The U.S: Latvia, Lithuania and Estonia cost $125 million

The U.S. does its best to strengthen its positions in the Baltic States. The U.S. hunts out excuses for being there, having no actual reason and legal grounds to deploy its military contingent in the region.

For instance, though its troops are not even a part of the NATO enhanced Forward Presence Battle group in Latvia, the U.S. troops and military equipment are permanently present in the country. The more so, the U.S. always finds a basis for its presence. Thus, it is eager to take part in military exercises, give money to build military infrastructure, participate in different joint military conferences, sell military equipment or just give advices.

For such purposes The U.S. initiated Operation Atlantic Resolve as a demonstration of U.S. commitment to collective security in the region.

As part of this operation thirteen UH-60 and HH-60 Black Hawk helicopters arrived in Latvia in February. Likewise, 150 soldiers from the 3rd battalion of the 1st Combat Aviation Brigade arrived and are stationed here on a rotational basis. The U.S. contingent is expected to stay in Latvia for nine months. It is said they fulfill operations in the National Armed Forces base in Lielvārde.

Another fact of the U.S. active involvement in domestic affairs is the so called advisory assistance which has turned into a guide to action, supported by the U.S. financial help.

U.S. defense think-tank the Rand Corporation has produced in April a new report titled Deterring Russian Aggression in the Baltic States.
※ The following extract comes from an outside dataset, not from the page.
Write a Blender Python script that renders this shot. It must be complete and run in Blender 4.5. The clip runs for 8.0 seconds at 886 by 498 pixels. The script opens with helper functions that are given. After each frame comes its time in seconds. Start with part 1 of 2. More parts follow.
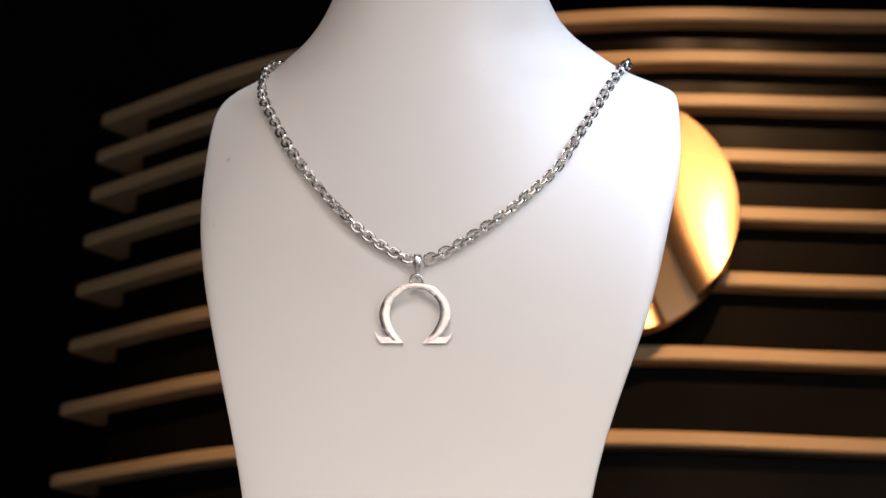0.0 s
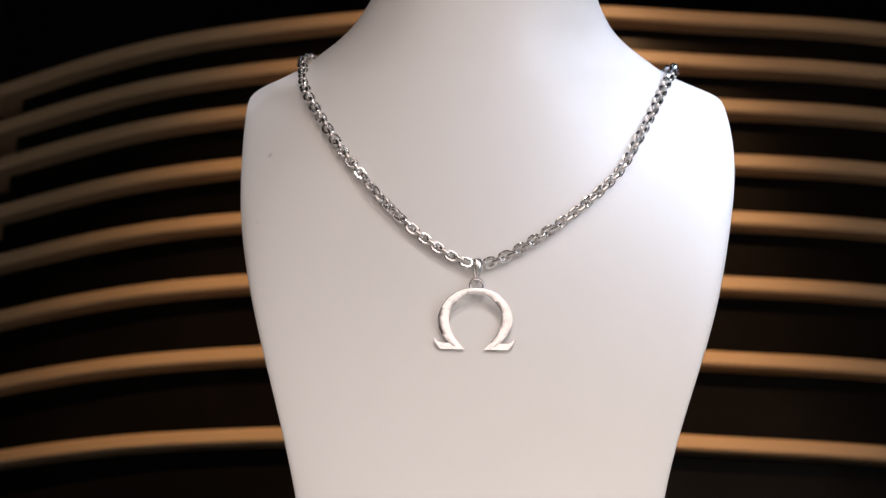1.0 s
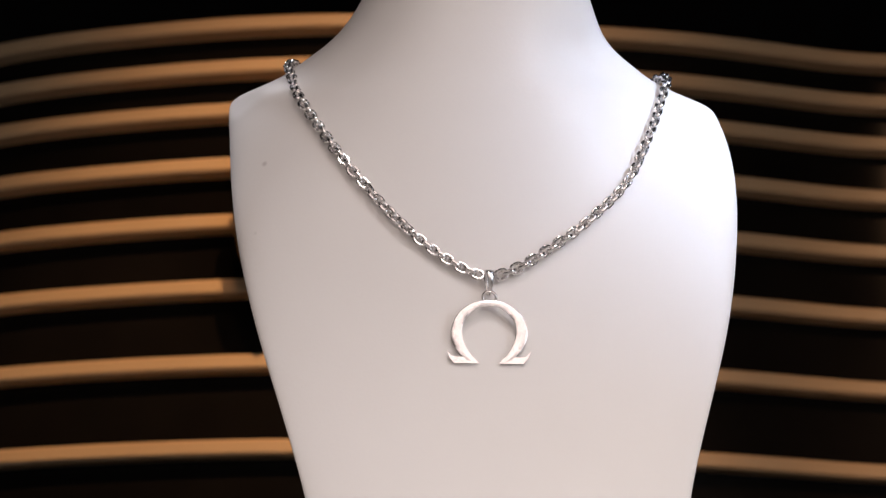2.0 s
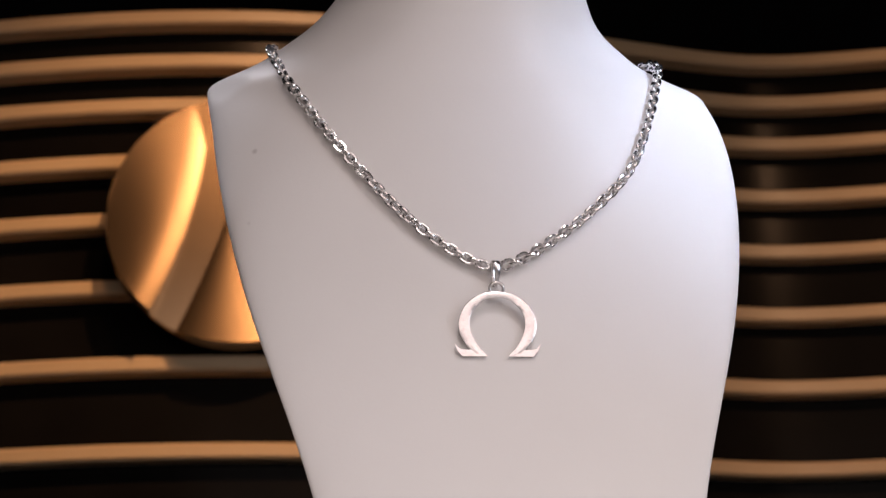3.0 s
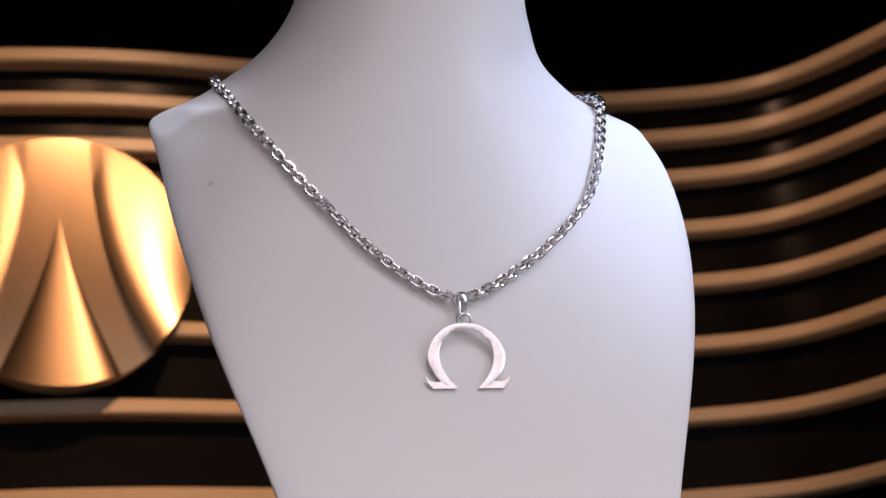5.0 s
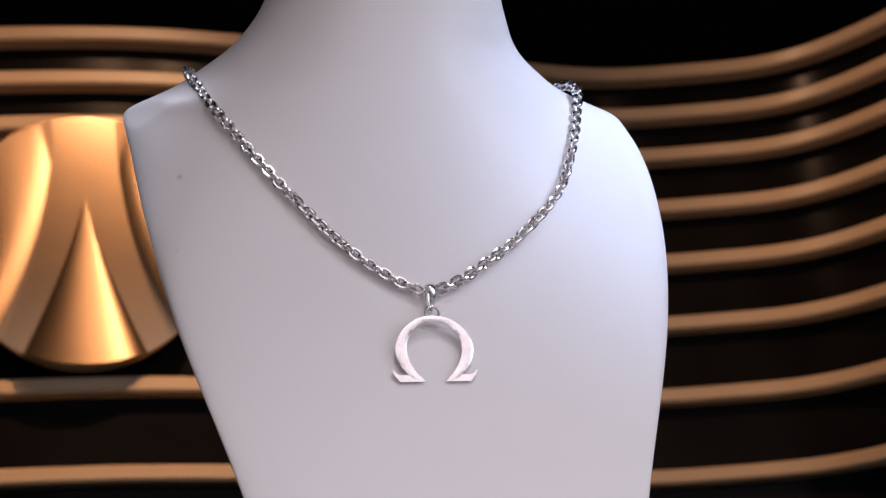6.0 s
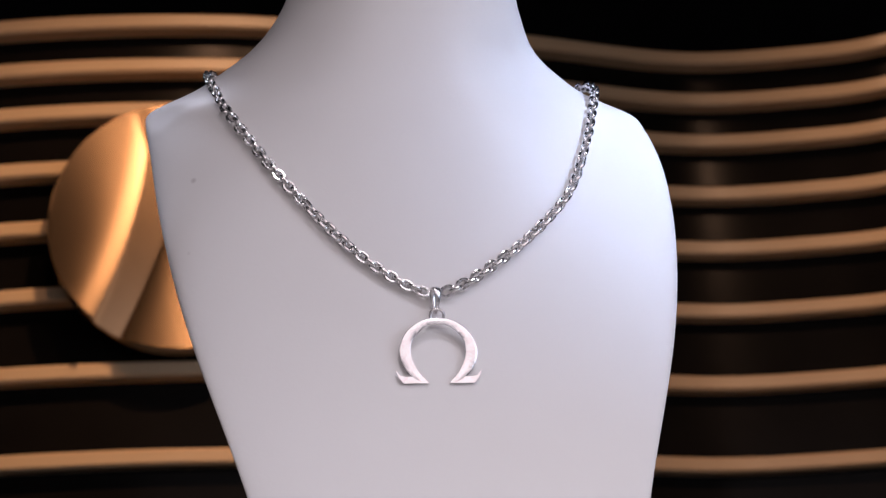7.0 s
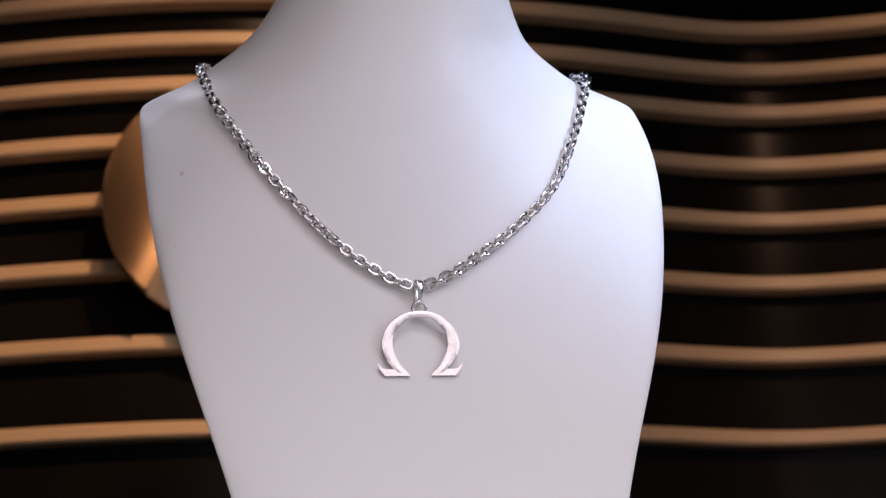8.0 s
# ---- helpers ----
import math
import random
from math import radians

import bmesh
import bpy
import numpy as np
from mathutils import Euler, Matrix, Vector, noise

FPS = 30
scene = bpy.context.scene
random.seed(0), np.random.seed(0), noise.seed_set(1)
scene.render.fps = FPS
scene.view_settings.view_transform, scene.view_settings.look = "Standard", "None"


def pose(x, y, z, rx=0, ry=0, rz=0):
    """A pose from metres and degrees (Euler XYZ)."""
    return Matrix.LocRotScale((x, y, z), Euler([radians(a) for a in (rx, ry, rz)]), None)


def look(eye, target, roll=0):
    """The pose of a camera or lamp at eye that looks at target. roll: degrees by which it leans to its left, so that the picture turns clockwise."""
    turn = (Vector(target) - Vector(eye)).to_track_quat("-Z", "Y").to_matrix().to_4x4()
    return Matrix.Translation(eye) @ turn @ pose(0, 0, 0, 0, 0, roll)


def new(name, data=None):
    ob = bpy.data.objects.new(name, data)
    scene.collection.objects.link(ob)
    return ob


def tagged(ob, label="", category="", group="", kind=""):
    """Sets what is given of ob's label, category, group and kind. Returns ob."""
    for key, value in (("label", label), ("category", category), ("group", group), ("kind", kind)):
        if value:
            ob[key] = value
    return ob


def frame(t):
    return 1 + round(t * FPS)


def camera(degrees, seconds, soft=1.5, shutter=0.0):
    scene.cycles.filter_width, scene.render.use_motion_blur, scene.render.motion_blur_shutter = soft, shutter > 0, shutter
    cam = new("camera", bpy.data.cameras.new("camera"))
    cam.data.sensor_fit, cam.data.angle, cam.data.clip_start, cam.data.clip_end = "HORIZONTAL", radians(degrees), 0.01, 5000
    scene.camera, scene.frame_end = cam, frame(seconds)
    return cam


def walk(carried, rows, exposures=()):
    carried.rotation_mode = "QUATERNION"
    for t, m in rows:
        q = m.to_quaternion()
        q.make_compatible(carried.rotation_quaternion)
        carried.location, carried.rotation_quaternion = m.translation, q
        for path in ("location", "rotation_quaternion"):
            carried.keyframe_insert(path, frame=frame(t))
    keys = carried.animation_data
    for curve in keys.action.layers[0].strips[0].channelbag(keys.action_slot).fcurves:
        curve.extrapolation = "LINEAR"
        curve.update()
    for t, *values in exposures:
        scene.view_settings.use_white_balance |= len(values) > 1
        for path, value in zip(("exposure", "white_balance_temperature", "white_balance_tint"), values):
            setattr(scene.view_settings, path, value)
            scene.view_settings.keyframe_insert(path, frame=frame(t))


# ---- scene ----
# ---------------------------------------------------------------- camera
cam = camera(26, 8.0, soft=1.3)
cam.data.dof.use_dof = True
cam.data.dof.focus_distance = 0.61
cam.data.dof.aperture_fstop = 30.0
PATH = [
    (0, look((0.1379, -0.6223, 1.0227), (0.0159, -0.0350, 1.0334), -0.26)),
    (0.5, look((0.1028, -0.6218, 1.0266), (0.0031, -0.0302, 1.0310), 0.58)),
    (1, look((0.0565, -0.6195, 1.0277), (-0.0088, -0.0231, 1.0349), 1.00)),
    (1.2, look((0.0390, -0.6162, 1.0276), (-0.0117, -0.0184, 1.0355), 1.07)),
    (2.3, look((-0.0343, -0.6004, 1.0259), (-0.0136, -0.0009, 1.0383), 0.74)),
    (2.5, look((-0.0463, -0.5929, 1.0231), (-0.0127, 0.0061, 1.0347), 0.72)),
    (3, look((-0.0730, -0.5858, 1.0221), (-0.0153, 0.0113, 1.0359), 0.53)),
    (3.5, look((-0.0962, -0.5847, 1.0248), (-0.0122, 0.0090, 1.0467), 0.55)),
    (4, look((-0.1149, -0.5799, 1.0222), (-0.0087, 0.0100, 1.0484), 0.04)),
    (4.5, look((-0.1330, -0.5746, 1.0200), (-0.0075, 0.0115, 1.0463), -0.39)),
    (4.7, look((-0.1338, -0.5725, 1.0190), (-0.0036, 0.0126, 1.0457), -0.37)),
    (5.8, look((-0.1170, -0.5713, 1.0245), (0.0074, 0.0153, 1.0449), -0.48)),
    (6, look((-0.1081, -0.5750, 1.0262), (0.0066, 0.0137, 1.0435), -0.51)),
    (6.5, look((-0.0857, -0.5821, 1.0285), (0.0056, 0.0107, 1.0436), -0.55)),
    (7, look((-0.0716, -0.5887, 1.0334), (0.0031, 0.0066, 1.0442), -0.35)),
    (7.5, look((-0.0597, -0.5929, 1.0414), (0.0042, 0.0037, 1.0431), -0.23)),
    (8, look((-0.0412, -0.5953, 1.0424), (0.0079, 0.0026, 1.0419), -0.34)),
]
walk(cam, PATH, [
    (0.0, 0.22, 6750, 11), (1.2, 0.2, 6700, 13), (2.5, 0.14, 6730, 16.5), (3.1, -0.04, 6580, 18), (4.5, -0.06, 6100, 19.5), (6.0, -0.07, 5970, 19.5), (6.5, -0.04, 5950, 19.5), (8.0, 0.0, 6010, 20),
])

# ---------------------------------------------------------------- light
world = bpy.data.worlds.new("world")
world.use_nodes = True
scene.world = world
world.node_tree.nodes["Background"].inputs[0].default_value = (0.5, 0.6, 0.8, 1)
world.node_tree.nodes["Background"].inputs[1].default_value = 0.001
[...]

According to the report, “a robust technology initiative to enhance military capabilities for all three states would cost about $125 million, could be implemented over several years, and is scalable. The authors discuss the benefits and risks of expanding unconventional and total defense efforts and potential Russian responses and countermeasures. Finally, they outline steps that the Baltic governments, the United States, other NATO allies and partners, and the European Union could take to enhance these efforts.

The authors conclude that total defense and unconventional warfare capabilities can complement the existing conventional defense efforts of the Baltic states and NATO, improve warning of an attack, augment initial defenses, and buy time for (and provide support to) national and NATO conventional responses.”
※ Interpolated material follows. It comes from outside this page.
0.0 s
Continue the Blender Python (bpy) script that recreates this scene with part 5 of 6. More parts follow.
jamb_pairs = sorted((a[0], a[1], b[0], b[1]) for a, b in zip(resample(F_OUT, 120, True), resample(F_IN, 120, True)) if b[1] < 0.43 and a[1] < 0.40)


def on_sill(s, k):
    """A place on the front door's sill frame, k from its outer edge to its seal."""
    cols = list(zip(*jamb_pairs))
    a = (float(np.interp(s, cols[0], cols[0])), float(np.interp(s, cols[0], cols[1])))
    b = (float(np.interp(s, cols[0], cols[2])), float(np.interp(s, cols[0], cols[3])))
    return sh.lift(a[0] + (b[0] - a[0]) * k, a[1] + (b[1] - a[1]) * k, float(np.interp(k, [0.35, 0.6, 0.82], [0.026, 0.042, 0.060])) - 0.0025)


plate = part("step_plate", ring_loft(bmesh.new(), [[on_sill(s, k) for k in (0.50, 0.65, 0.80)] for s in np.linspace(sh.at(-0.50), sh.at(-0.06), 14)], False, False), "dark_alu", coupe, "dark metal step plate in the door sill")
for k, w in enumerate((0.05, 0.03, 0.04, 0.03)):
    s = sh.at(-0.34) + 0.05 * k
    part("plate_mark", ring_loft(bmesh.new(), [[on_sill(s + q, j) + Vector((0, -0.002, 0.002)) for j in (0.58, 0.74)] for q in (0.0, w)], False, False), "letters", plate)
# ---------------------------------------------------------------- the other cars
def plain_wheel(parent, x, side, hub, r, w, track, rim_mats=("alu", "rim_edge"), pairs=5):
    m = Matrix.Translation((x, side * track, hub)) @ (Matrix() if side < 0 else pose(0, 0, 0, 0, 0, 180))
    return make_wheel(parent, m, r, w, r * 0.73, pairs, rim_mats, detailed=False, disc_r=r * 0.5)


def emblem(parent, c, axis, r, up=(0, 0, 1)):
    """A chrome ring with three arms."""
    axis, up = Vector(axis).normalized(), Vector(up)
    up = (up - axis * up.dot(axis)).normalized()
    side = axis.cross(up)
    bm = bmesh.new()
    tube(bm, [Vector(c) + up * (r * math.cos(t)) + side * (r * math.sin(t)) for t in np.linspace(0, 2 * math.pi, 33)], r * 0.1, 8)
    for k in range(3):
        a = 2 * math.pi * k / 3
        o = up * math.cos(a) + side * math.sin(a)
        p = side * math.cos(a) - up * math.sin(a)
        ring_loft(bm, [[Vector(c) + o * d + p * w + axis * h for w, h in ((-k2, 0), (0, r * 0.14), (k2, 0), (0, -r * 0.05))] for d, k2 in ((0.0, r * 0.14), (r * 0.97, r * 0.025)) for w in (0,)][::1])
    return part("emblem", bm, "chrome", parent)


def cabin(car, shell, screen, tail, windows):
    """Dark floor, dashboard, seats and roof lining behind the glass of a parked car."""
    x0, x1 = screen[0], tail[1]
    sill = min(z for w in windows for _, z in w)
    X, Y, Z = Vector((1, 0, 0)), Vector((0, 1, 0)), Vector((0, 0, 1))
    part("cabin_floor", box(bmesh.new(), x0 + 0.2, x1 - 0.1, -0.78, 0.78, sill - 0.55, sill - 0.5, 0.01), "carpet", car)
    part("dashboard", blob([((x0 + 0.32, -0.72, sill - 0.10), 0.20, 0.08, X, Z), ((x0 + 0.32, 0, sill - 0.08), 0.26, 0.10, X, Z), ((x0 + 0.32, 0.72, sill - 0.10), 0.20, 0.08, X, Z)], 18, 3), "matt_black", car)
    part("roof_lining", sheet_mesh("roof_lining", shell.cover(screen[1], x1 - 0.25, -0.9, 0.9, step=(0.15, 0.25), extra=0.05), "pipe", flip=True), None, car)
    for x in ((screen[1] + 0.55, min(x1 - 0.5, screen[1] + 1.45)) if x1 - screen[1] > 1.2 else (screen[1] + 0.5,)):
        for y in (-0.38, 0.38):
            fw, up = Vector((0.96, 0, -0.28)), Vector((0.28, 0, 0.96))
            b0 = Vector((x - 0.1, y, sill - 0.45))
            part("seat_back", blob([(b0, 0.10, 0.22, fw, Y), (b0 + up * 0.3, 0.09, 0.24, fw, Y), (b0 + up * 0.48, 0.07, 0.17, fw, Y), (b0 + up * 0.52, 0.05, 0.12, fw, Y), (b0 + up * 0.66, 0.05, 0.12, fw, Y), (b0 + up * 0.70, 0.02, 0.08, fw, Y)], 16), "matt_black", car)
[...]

For Latvia, in particular, the authors advice to enhance the size and capabilities of its national guard and reserve forces and improve whole-of society resilience efforts. Just after report’s release, Latvian Minister of Defence Pubriks announced the planned snap checks of combat readiness. The Defence Ministry also wants to prompt residents’ involvement in the comprehensive defense system, so they know what they must do in order to defend their country. A booklet with all the necessary information for residents will be released in the fall, the booklet will also be available online, added Pabriks.

These all steps should be considered as the attempts to influence Latvian authorities and population and to force them to grand the U.S. the possibility to do what it thinks is better for Latvia. The U.S. wants to create a condition under which the small Baltic States cannot exist or behave by themselves.

The key recommendation given by the authors of the report is “the United States, other NATO allies and partners, and the European Union could take further concrete steps to support the Baltic countries in developing their total defense and unconventional warfare capabilities.” And they will take these steps even if Latvia is not ready to accept their help.